The applied business question (ABQ) was reasonably challenging, but students who stuck to the question would have managed reasonably well, said Mr Quinn. However, there was no room for straying from the subject.

He agreed the ABQ was tricky in parts, but that “it was reasonably straightforward otherwise”.

There were no shocks in the longer questions. “The break-even chart would have been predicted and that came up.
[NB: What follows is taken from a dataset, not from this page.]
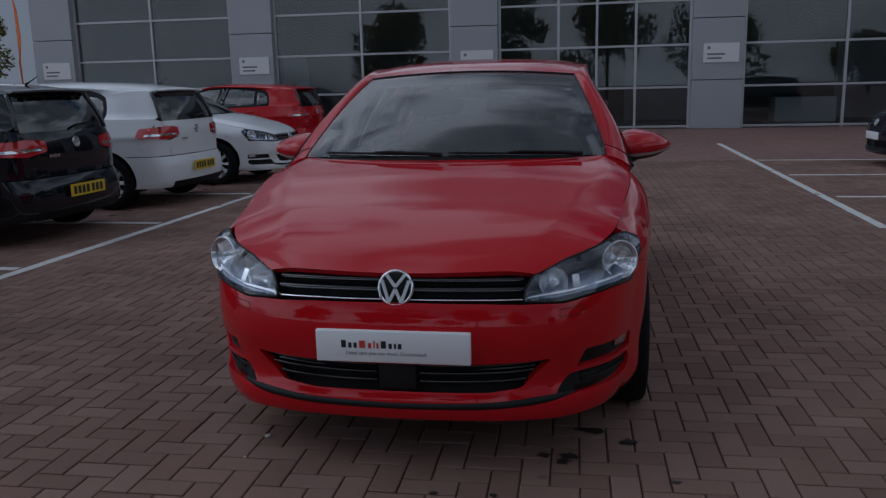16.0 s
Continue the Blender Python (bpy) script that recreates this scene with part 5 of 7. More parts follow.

Business is such a huge course that anything can appear, so making predictions can be tricky.”

There were some topical questions on the paper, including one on how business in Ireland today could become more environmentally responsible, and another on Europe and its institutions, said Mr McDonnell.

“Questions four and five on the paper were a different style of question to what students would be used to.”

One of the questions to which Mr McDonnell referred asked students about the characteristics of entrepreneurs, while the other was about human resources management.

“Those questions required students to apply their knowledge. They would have suited students with a good understanding of the course,” Mr McDonnell said.

Overall, the long questions were “taxing enough”, according to Mr Quinn. “Students needed to be careful about which questions they chose. There were certain parts of certain questions that might have caught them out. Students looking for an A might have found that difficult.”

Almost 20,000 students sat the Leaving Cert business paper yesterday, over three-quarters of whom sat the higher level paper.

For the 4,000 students at ordinary level, the paper was largely uncomplicated. One variation on previous years emerged in question 6(a), according to Mr Murphy, in which students were asked to write a memo.

“In the past, students would have been given the layout of the memo on the paper and they filled in the details. Here they had to draw it up from scratch which might have thrown the weaker students,” Mr Murphy said.

Mr McDonnell said the ordinary-level paper gave students a “good choice of questions”.